* _What is required_: All of the material below is to be restated word for word, apart from the pictures.
◇ ◇ ◇ ◇ ◇ ◇ ◇
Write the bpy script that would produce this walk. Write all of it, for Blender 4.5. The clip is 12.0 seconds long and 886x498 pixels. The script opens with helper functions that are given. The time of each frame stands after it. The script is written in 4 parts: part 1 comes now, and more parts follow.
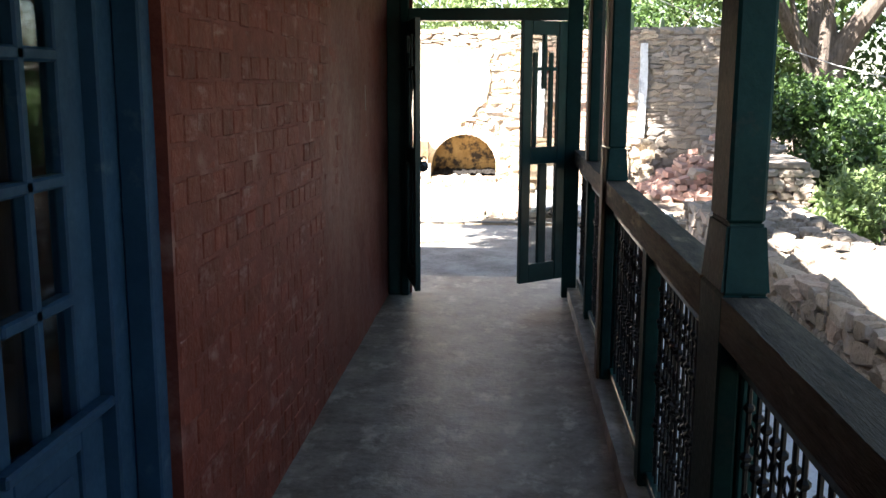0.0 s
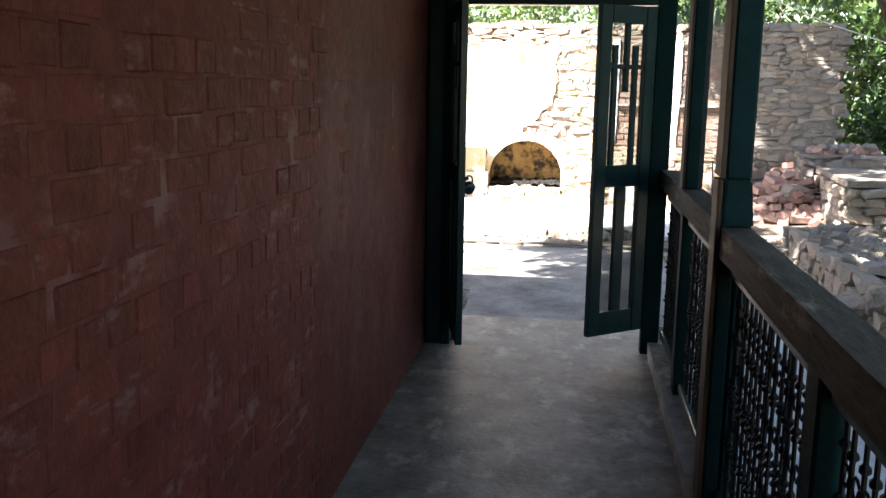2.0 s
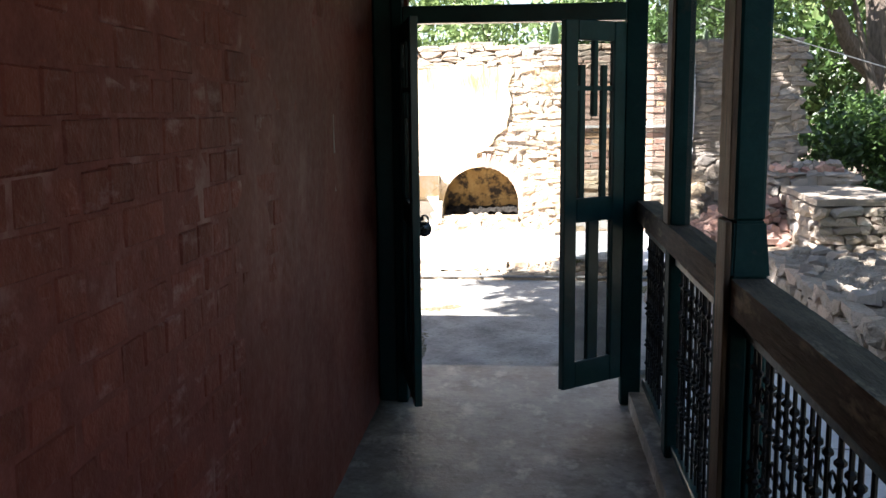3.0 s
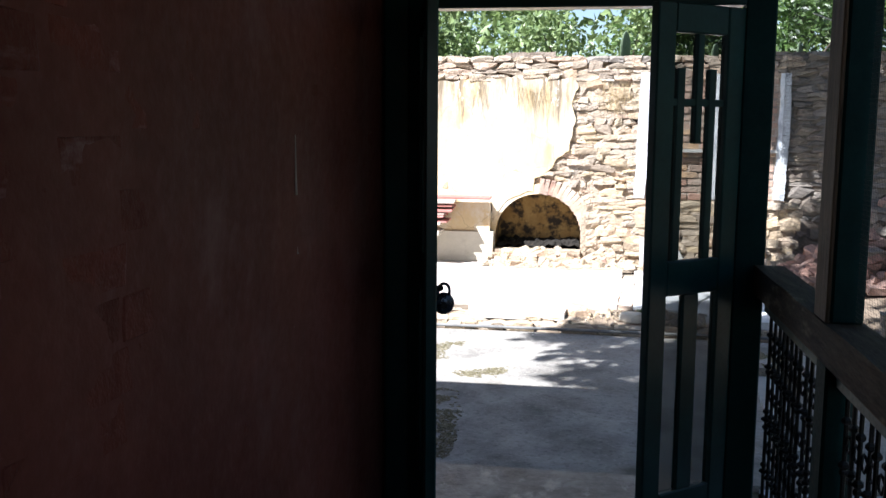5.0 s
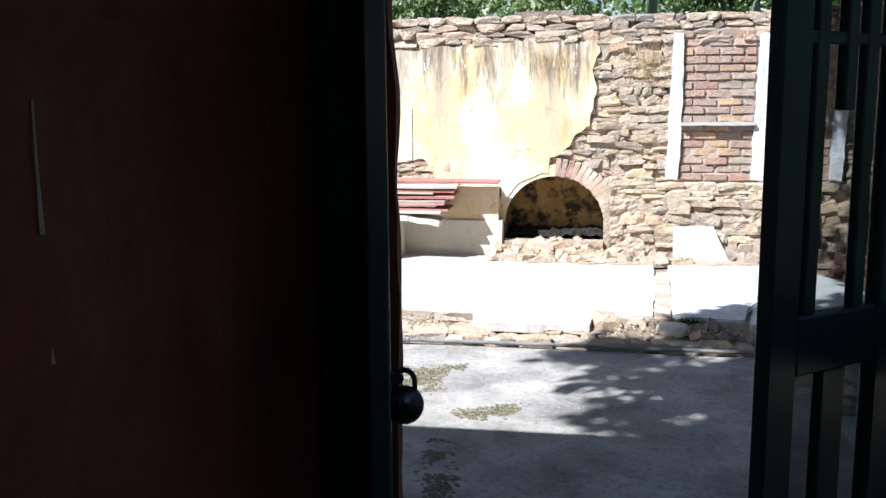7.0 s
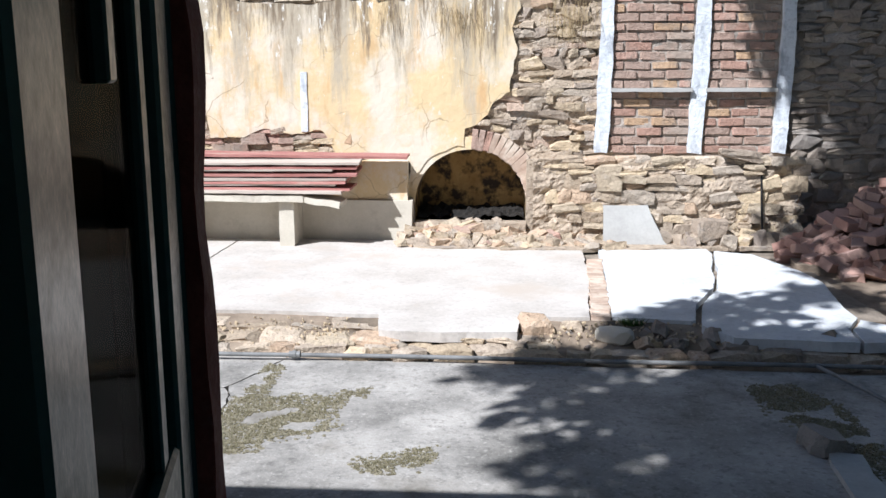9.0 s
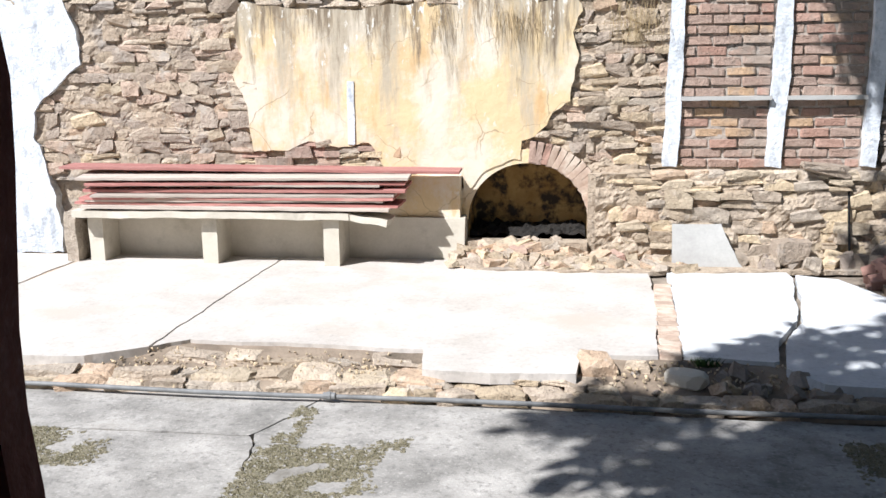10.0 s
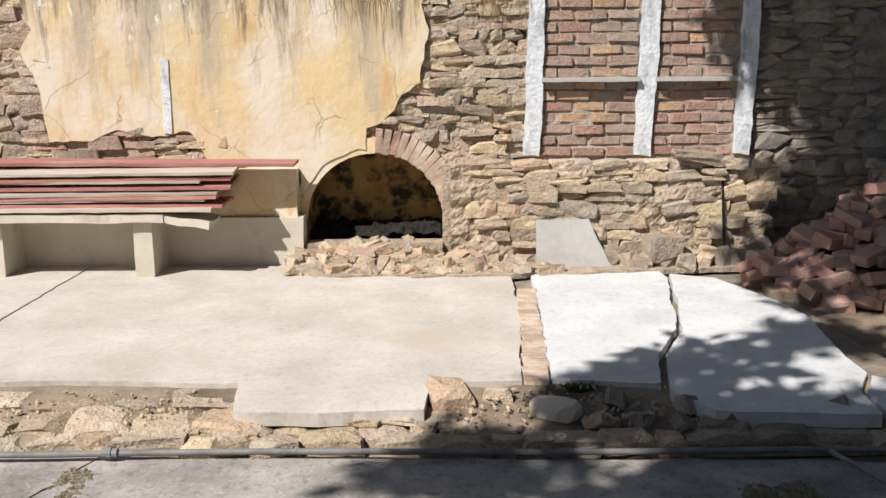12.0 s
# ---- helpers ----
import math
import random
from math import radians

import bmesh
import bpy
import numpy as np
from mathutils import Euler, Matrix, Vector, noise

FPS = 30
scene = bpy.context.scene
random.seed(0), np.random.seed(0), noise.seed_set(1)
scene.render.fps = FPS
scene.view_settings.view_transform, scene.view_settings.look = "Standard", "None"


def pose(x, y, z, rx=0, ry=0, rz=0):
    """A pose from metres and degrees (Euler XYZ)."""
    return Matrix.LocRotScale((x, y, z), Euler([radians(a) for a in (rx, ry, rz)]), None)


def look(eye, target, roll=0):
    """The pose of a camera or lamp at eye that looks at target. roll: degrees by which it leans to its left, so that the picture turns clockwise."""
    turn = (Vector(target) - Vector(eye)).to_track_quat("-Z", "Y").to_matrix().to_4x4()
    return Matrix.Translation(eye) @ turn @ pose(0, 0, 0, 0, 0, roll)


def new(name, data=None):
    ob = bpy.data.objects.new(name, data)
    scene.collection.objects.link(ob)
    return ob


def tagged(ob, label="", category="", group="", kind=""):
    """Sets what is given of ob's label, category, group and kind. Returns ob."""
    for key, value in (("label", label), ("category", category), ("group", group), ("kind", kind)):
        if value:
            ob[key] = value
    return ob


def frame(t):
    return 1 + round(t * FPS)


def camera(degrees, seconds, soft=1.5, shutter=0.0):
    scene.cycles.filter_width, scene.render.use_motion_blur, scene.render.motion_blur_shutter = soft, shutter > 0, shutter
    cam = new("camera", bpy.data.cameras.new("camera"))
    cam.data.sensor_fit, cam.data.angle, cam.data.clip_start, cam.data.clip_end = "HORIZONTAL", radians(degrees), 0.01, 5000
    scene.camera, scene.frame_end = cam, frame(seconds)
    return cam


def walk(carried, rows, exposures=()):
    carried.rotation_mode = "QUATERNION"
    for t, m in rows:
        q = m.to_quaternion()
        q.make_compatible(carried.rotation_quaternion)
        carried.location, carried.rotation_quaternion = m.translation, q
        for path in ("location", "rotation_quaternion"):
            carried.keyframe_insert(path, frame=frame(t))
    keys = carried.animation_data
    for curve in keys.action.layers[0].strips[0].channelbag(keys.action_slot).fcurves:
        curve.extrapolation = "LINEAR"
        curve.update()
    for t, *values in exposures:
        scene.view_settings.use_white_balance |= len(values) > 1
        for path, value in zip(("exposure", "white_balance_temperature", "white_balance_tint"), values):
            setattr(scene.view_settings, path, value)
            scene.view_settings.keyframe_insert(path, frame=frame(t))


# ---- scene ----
◇ ◇ ◇ ◇ ◇ ◇ ◇
* _Response below_:
Write the bpy script that would produce this walk. Write all of it, for Blender 4.5. The clip is 12.0 seconds long and 886x498 pixels. The script opens with helper functions that are given. The time of each frame stands after it. The script is written in 4 parts: part 1 comes now, and more parts follow.
0.0 s
2.0 s
3.0 s
5.0 s
7.0 s
9.0 s
10.0 s
12.0 s
# ---- helpers ----
import math
import random
from math import radians

import bmesh
import bpy
import numpy as np
from mathutils import Euler, Matrix, Vector, noise

FPS = 30
scene = bpy.context.scene
random.seed(0), np.random.seed(0), noise.seed_set(1)
scene.render.fps = FPS
scene.view_settings.view_transform, scene.view_settings.look = "Standard", "None"


def pose(x, y, z, rx=0, ry=0, rz=0):
    """A pose from metres and degrees (Euler XYZ)."""
    return Matrix.LocRotScale((x, y, z), Euler([radians(a) for a in (rx, ry, rz)]), None)


def look(eye, target, roll=0):
    """The pose of a camera or lamp at eye that looks at target. roll: degrees by which it leans to its left, so that the picture turns clockwise."""
    turn = (Vector(target) - Vector(eye)).to_track_quat("-Z", "Y").to_matrix().to_4x4()
    return Matrix.Translation(eye) @ turn @ pose(0, 0, 0, 0, 0, roll)


def new(name, data=None):
    ob = bpy.data.objects.new(name, data)
    scene.collection.objects.link(ob)
    return ob


def tagged(ob, label="", category="", group="", kind=""):
    """Sets what is given of ob's label, category, group and kind. Returns ob."""
    for key, value in (("label", label), ("category", category), ("group", group), ("kind", kind)):
        if value:
            ob[key] = value
    return ob


def frame(t):
    return 1 + round(t * FPS)


def camera(degrees, seconds, soft=1.5, shutter=0.0):
    scene.cycles.filter_width, scene.render.use_motion_blur, scene.render.motion_blur_shutter = soft, shutter > 0, shutter
    cam = new("camera", bpy.data.cameras.new("camera"))
    cam.data.sensor_fit, cam.data.angle, cam.data.clip_start, cam.data.clip_end = "HORIZONTAL", radians(degrees), 0.01, 5000
    scene.camera, scene.frame_end = cam, frame(seconds)
    return cam


def walk(carried, rows, exposures=()):
    carried.rotation_mode = "QUATERNION"
    for t, m in rows:
        q = m.to_quaternion()
        q.make_compatible(carried.rotation_quaternion)
        carried.location, carried.rotation_quaternion = m.translation, q
        for path in ("location", "rotation_quaternion"):
            carried.keyframe_insert(path, frame=frame(t))
    keys = carried.animation_data
    for curve in keys.action.layers[0].strips[0].channelbag(keys.action_slot).fcurves:
        curve.extrapolation = "LINEAR"
        curve.update()
    for t, *values in exposures:
        scene.view_settings.use_white_balance |= len(values) > 1
        for path, value in zip(("exposure", "white_balance_temperature", "white_balance_tint"), values):
            setattr(scene.view_settings, path, value)
            scene.view_settings.keyframe_insert(path, frame=frame(t))


# ---- scene ----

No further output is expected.